One of the things I enjoyed most about this book was the way it was able to build in both plot and anticipation. The book is a tad slow to start, with a somewhat gentle introduction to the historical contexts. As soon as Frances gets to court however, the intrigues of this life begin to take over and we become more and more transfixed on what is about to play out. Admittedly at the begining of the book I was interested but somewhat unsure, but by the novels conclusion I was completely hooked by every single aspect of this wonderful book. The structure of the book itself very much mirrors this growing interest. At the start of the novel Frances herself is quite innocent and perhaps somewhat unsure of herself, but by the end we have the complete contrast of a wise woman who has learned through hard ways the true horrors of court life and what lies behind the seemingly regal opulence.

I don’t think that Tracy Borman is the most literary of fictional writers, but that’s really not what is needed to make this novel work. What she is able to do with her words is make this piece of history come to life before our very eyes, creating a superb blend of fiction and reality. Her writing is accessible, further increasing the chances of allowing such a momentous time in history to be remembered by all kinds of readers. She has taken a very important time in history and very crucial historical facts and has embellished them perfectly to work to her own ends. The entire plot is just very well thought out and you can certainly tell that she is herself a skilled historian.

One of my favourite aspects of this novel and something which I think will interest many people is the strong look at the idea of witches and witchcraft. What we are shown is a society in which women can be persecuted for a vast number of things which men did not like or could use women as scapegoats for. If a man could not get his wife pregnant, blame a woman for having cursed him. If a man cheated, blame a woman for having put him under a spell. The lists were endless, and the women who did excel in their skill, or the women who did want to further themselves, were all prime candidates for having made a deal with the devil. The author shows perfectly how societies attitudes were towards woman in general, as well as the very strong religious beliefs which allowed for such things as witches and devils to remain at the forefront of their King’s mind.

Likewise, the broader historical contexts and the socio-political climate are woven expertly throughout this narrative. I especially enjoyed the harsh reminders that this was indeed a time where religion was still one of the most influential deciding factors in society. Just as it could justify and allow for the existence of witches, it also shows how determined so many people were in their faith.
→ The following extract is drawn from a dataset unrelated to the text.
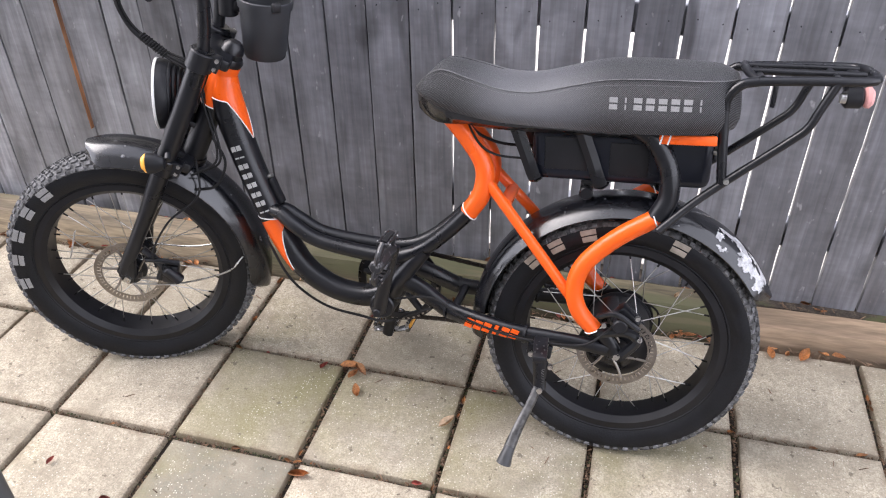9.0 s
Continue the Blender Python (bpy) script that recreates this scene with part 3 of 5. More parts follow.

King James I inherited a very unstable country in which religion had been swaying back and forth like a pendulum since Henry VIII decided to break from Rome and create the Church of England. Although Elizabeth I did not wish to make ‘windows into men’s souls’, King James was determined to rid his kingdom of anyone who worshiped the Catholic faith. The book explores the problems and insecurities this incited in a very believable and understanding way. Indeed, the entire book never felt overly suffused with facts and figured, with the reader being able to gather historical knowledge naturally as the plot progresses chronologically forwards.

It was also just incredibly refreshing to see a book deal with a period of history which I don’t see fictionalised or even explored that often. Admittedly there are a lot of books which deal with the Tudor period, but I don’t see anywhere near as many which deal with the aftermath of this and the succession of King James I to the throne. Additionally, for those of you who know your names in history, you may have noticed the mention of a Thomas Wintour in my  opening summary or on the blurb of the book itself. Thomas Wintour was one of the men involved in the gunpowder plot to blow up the Houses of Parliament and kill the King. Growing up in Britain we all celebrate Bonfire Night on November 5th and we all know the name of Guy Fawkes. Having said that, how many of us really understand why we mark this event and what Fawkes was actually trying to fight for? I think its pretty shocking how little my generation knows about their own history, and to see this brought so vividly and thrillingly to life was an experience beyond belief.

Historical context is all well and good, but this book would have been nothing without the characterisation which we see develop throughout. Not only Frances, but the likes of Thomas and the King and indeed even the people in the street, are gifted personalities which add such vibrancy to the novel. It’s because of the work which has been put into this that the novels climax is so very thrilling and unsettling to encounter. Even though I knew how this event in history played out and I knew what was going to happen, I still felt completely bereft when certain things took place. I felt such heartbreak because of this attachment which the author builds up, and even though it might not be the happiest of endings, the tone and style were done perfectly.

I thoroughly enjoyed this book and I’m so thankful that I got to read such a brilliant work of historical fiction. Not only was it a delight to learn more about this period of time, it was also a pleasure to follows the plot to its conclusion. It’s a testament to the author that even days after finishing this novel I am still replaying the events over in my head! From superstitious monarchs to grisly tortures and the cruelest of love stories; this book was an unexpected whirlwind which brought this period of history so vibrantly to life!

Publisher: Hodder

Rating: 4.5*/5*

Disclaimer – I was very kindly sent this book in exchange for an honest review. I will only ever post my own honest opinions and will NOT write a favourable review in exchange for a complimentary book.